Farm workers, mostly undocumented and Indigenous, doubled their movement for a union contract this year, inspired by the winning Fight for 15 campaign but demanding more.

“It’s almost the same fight,” Ramon Torres, berry picker and director of Families United for Justice, told teleSUR. The differences, though, are important.

Since most migrant farm workers do not have U.S. citizenship, they are not protected under labor law, nor by their employees, no matter how progressive their labor policy. They also see much more cases of child labor and of wage theft.

The fruit producer is heavily backed by supermarket chains like Costco and Whole Foods, who insist that its practices comply with fair trade standards.

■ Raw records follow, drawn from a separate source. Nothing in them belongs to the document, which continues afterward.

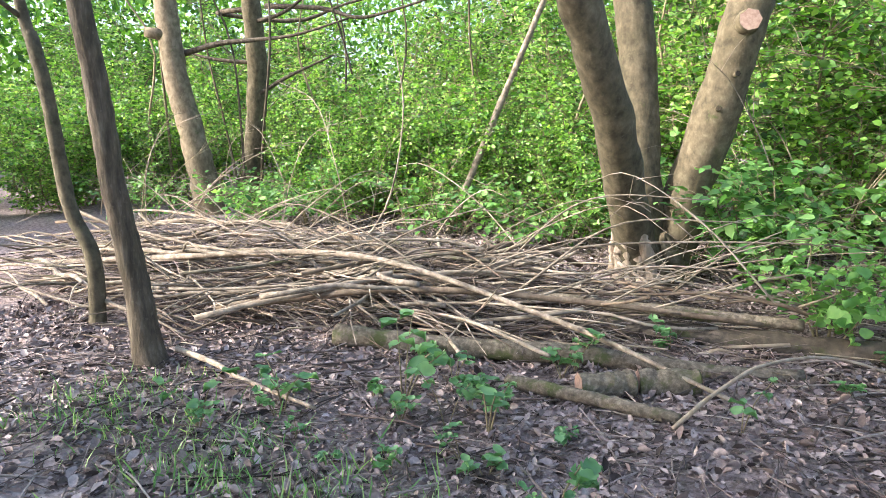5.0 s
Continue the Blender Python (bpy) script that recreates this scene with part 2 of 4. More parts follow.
class Shape:
    """Gathers vertices and faces for one mesh."""

    def __init__(self):
        self.v, self.f, self.n = [], [], 0

    def tube(self, pts, radii, sides=8, rough=0.0, cap=True, seed=0.0):
        pts = np.asarray(pts, float)
        radii = np.interp(np.linspace(0, 1, len(pts)), np.linspace(0, 1, len(radii)), radii)
        tan = np.gradient(pts, axis=0)
        tan /= np.linalg.norm(tan, axis=1)[:, None] + 1e-9
        ref = np.array((0.0, 0.0, 1.0)) if abs(tan[0][2]) < 0.8 else np.array((1.0, 0.0, 0.0))
        a = np.cross(tan, ref)
        a /= np.linalg.norm(a, axis=1)[:, None] + 1e-9
        b = np.cross(tan, a)
        ang = np.arange(sides) * 2 * math.pi / sides
        ring = pts[:, None, :] + radii[:, None, None] * (np.cos(ang)[None, :, None] * a[:, None, :] + np.sin(ang)[None, :, None] * b[:, None, :])
        if rough:
            for i in range(len(pts)):
                for j in range(sides):
                    q = ring[i, j]
                    s = max(radii[i], 0.02)
                    k = rough * (noise.noise(Vector(q * (0.45 / s)) + Vector((seed, 0, 0))) + 0.6 * noise.noise(Vector(q * (1.6 / s)) + Vector((0, seed, 0))))
                    ring[i, j] = pts[i] + (q - pts[i]) * (1 + k)
        o = self.n
        self.v.append(ring.reshape(-1, 3))
        for i in range(len(pts) - 1):
            for j in range(sides):
                k = (j + 1) % sides
                self.f.append((o + i * sides + j, o + i * sides + k, o + (i + 1) * sides + k, o + (i + 1) * sides + j))
        if cap:
            self.f.append(tuple(o + j for j in range(sides))[::-1])
            self.f.append(tuple(o + (len(pts) - 1) * sides + j for j in range(sides)))
        self.n += len(pts) * sides
        return self

    def disc(self, centre, normal, r, sides=14, bulge=0.0):
        centre, nv = np.array(centre, float), np.array(normal, float)
        nv /= np.linalg.norm(nv)
        a = np.cross(nv, (0, 0, 1.0) if abs(nv[2]) < 0.8 else (1.0, 0, 0))
        a /= np.linalg.norm(a)
        b = np.cross(nv, a)
        o = self.n
        self.v.append(np.array([centre + nv * bulge] + [centre + r * (1 + 0.08 * math.sin(3 * i)) * (math.cos(i * 2 * math.pi / sides) * a + math.sin(i * 2 * math.pi / sides) * b) for i in range(sides)]))
        self.f += [(o, o + 1 + i, o + 1 + (i + 1) % sides) for i in range(sides)]
        self.n += sides + 1
        return self

    def mesh(self, name, mat, origin=(0, 0, 0), shade=True):
        me = bpy.data.meshes.new(name)
        me.from_pydata((np.concatenate(self.v) - np.array(origin)).tolist(), [], self.f)
        me.materials.append(mat)
        if shade:
            me.shade_smooth()
        return me


LEAF_NEAR = (np.array([(0, 0, 0), (0.42, 0, -0.03), (0.14, 0.33, 0.06), (0.6, 0.32, 0.07), (1, 0, -0.12), (0.14, -0.33, 0.06), (0.6, -0.32, 0.07)]),
             [(0, 1, 2), (2, 1, 3), (3, 1, 4), (0, 5, 1), (5, 6, 1), (6, 4, 1)])
RIM = [(0.0, 0.13), (0.10, 0.29), (0.24, 0.385), (0.42, 0.40), (0.60, 0.335), (0.76, 0.22), (0.90, 0.075)]
FINE_POINTS = [(0, 0, 0), (0.25, 0, -0.02), (0.5, 0, -0.035), (0.75, 0, -0.05), (1.0, 0, -0.11)] + [(u, v, 0.05 + 0.03 * math.sin(u * 9)) for u, v in RIM] + [(u, -v, 0.05 + 0.03 * math.sin(u * 9 + 1)) for u, v in RIM]
FINE_FACES = []
for o in (5, 12):
    q = [(0, o, o + 1), (0, o + 1, 1), (1, o + 1, o + 2), (1, o + 2, 2), (2, o + 2, o + 3), (2, o + 3, o + 4), (2, o + 4, 3), (3, o + 4, o + 5), (3, o + 5, o + 6), (3, o + 6, 4)]
    FINE_FACES += q if o == 12 else [t[::-1] for t in q]
LEAF_FINE = (np.array(FINE_POINTS), FINE_FACES)
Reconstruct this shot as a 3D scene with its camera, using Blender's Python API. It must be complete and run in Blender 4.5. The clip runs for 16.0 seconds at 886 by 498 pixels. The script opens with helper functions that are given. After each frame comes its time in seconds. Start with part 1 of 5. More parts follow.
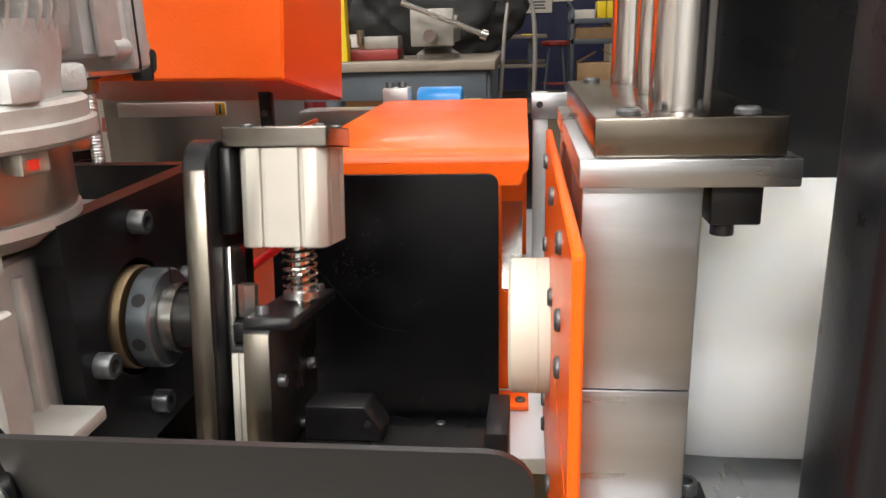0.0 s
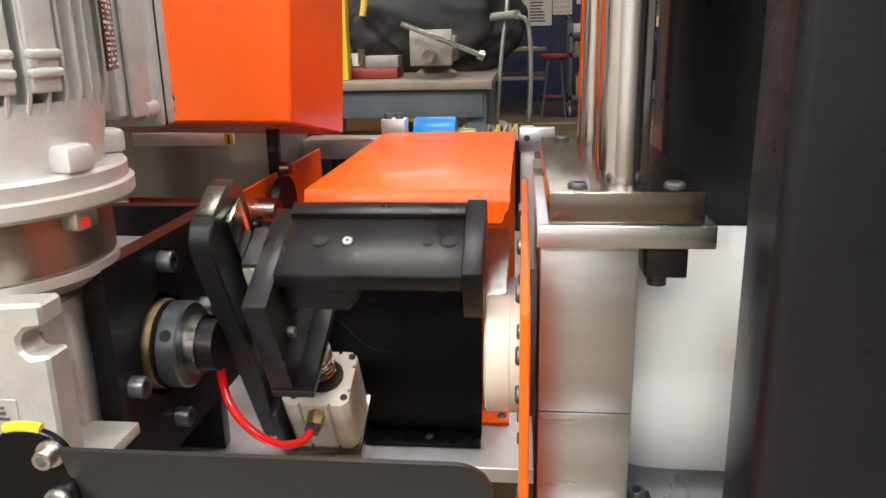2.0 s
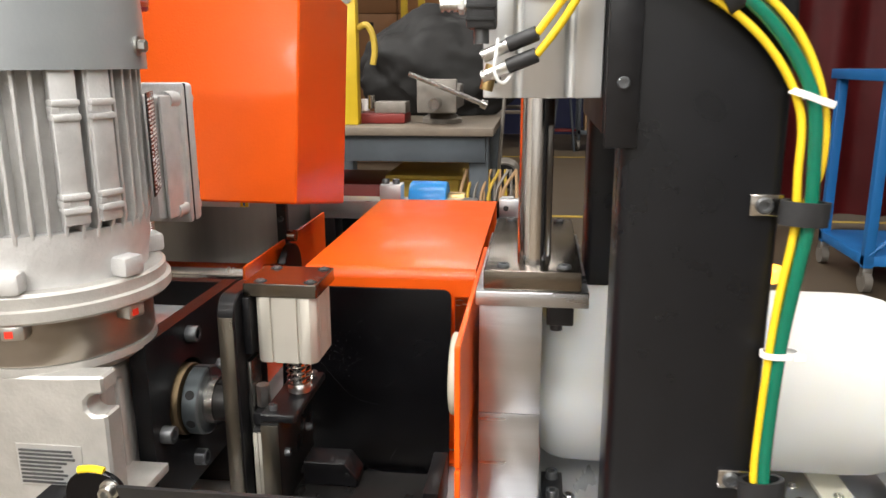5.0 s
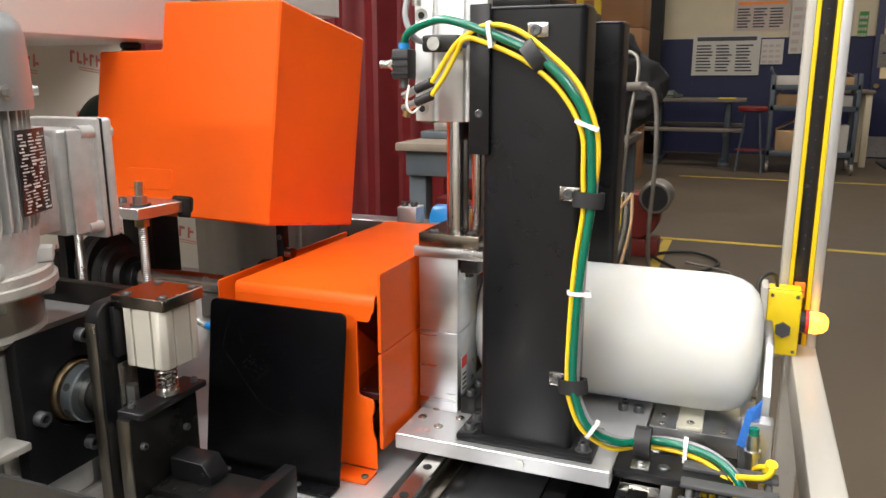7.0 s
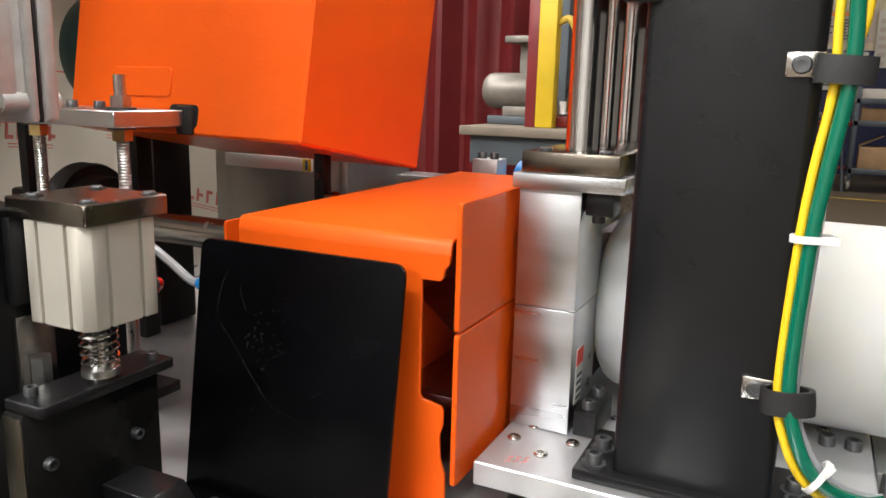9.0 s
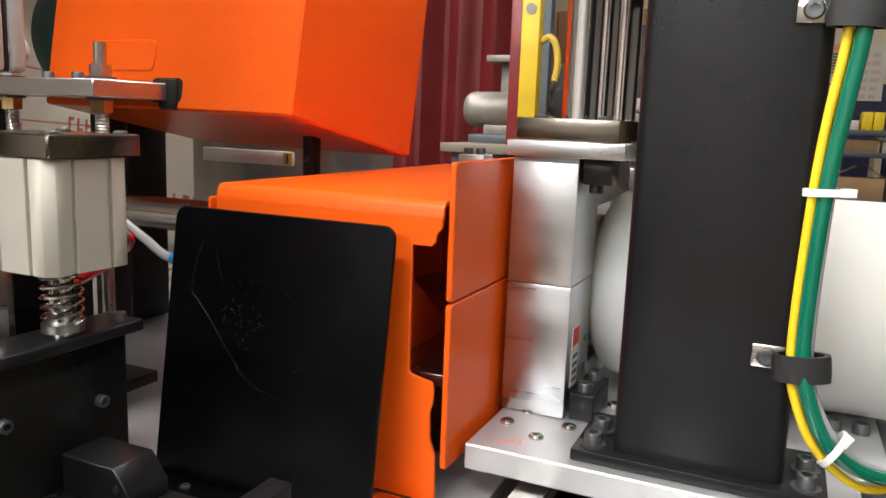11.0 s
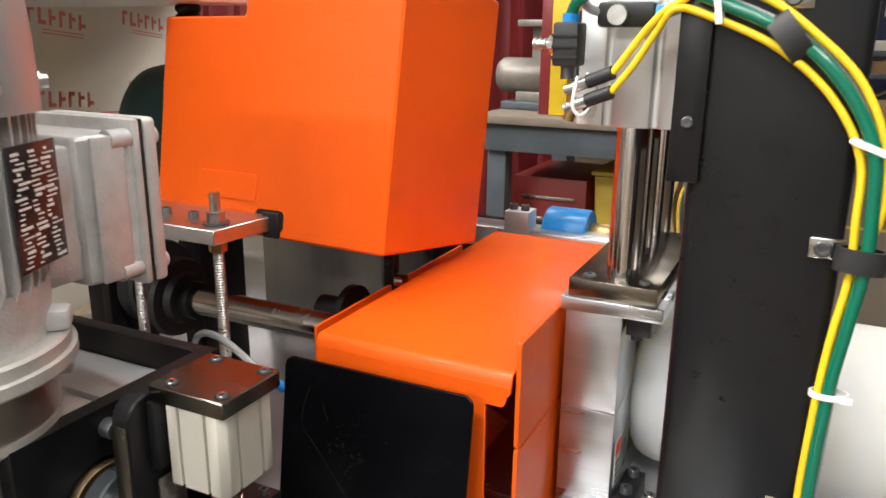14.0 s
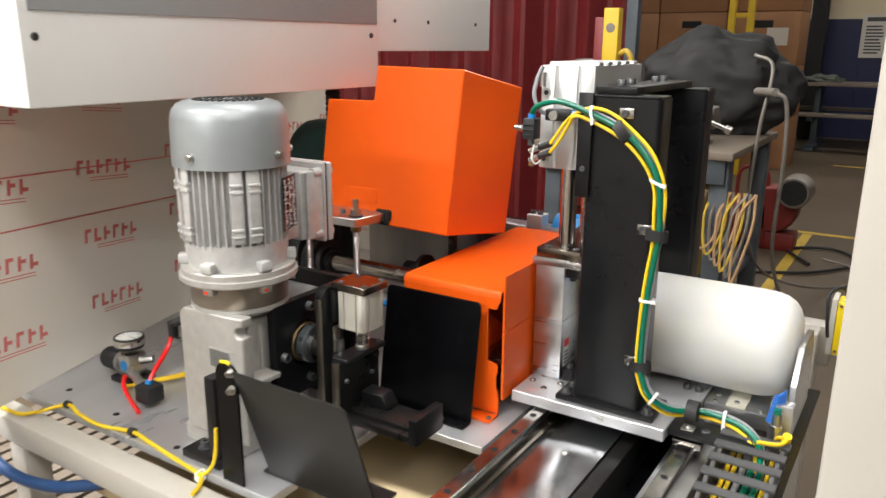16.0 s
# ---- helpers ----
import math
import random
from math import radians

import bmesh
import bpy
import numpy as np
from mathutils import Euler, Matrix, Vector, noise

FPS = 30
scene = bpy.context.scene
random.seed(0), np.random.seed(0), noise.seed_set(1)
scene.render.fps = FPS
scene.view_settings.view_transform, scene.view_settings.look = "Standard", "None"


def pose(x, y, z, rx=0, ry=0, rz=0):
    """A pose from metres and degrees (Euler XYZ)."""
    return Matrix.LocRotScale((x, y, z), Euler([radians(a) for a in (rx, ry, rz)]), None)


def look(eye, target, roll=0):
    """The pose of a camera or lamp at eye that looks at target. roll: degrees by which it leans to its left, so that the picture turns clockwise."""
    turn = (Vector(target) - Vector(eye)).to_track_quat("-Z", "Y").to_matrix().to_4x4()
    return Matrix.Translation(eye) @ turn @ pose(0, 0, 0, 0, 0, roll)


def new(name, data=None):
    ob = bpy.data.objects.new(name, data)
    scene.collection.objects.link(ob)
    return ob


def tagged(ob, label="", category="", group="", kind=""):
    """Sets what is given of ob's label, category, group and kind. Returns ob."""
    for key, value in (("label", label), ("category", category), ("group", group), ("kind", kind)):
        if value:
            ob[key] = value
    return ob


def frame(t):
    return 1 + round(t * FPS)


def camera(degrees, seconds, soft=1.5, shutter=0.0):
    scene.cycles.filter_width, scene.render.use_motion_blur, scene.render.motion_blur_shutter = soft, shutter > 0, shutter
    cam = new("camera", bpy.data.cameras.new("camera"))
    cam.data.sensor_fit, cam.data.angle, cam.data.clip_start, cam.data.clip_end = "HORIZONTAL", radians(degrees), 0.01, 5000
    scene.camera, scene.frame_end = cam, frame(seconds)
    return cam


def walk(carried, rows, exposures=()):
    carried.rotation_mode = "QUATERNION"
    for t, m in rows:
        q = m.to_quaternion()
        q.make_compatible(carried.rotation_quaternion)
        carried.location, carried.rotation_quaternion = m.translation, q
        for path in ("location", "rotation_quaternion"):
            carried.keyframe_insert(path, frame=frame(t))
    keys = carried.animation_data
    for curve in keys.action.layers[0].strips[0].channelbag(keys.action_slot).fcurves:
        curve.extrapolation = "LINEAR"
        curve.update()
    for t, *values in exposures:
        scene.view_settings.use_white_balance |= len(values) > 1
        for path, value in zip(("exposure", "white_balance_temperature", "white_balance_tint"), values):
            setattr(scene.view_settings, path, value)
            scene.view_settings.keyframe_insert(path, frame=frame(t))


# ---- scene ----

After the Sakuma workers brought attention to their dismal conditions — poor housing, up to 15 hours of work a day without no breaks, racial harassment — Driscoll’s responded that, “Sakuma is in compliance with our standards and is making continuous improvements in providing a forum for open dialogue and empowerment for their farmworkers.”

Because Families United for Justice is not able to register as a union under state law, Driscoll’s said there is nothing else they can do.

Still, Torres said that it proudly distributes a sticker that guarantees fair trade practices, essentially a lie that covers up continuing mistreatment of its employers.

Simply put, voluntary fair trade standards without legal requirements are utterly meaningless. That doesn’t mean they are terrible in themselves or anything. If a company wants to engage in fair trade standards and then actually does so, then good. But if nothing is forcing them to and there’s no monitoring of it by outside organizations, the chances is that it’s just the labor version of greenwashing.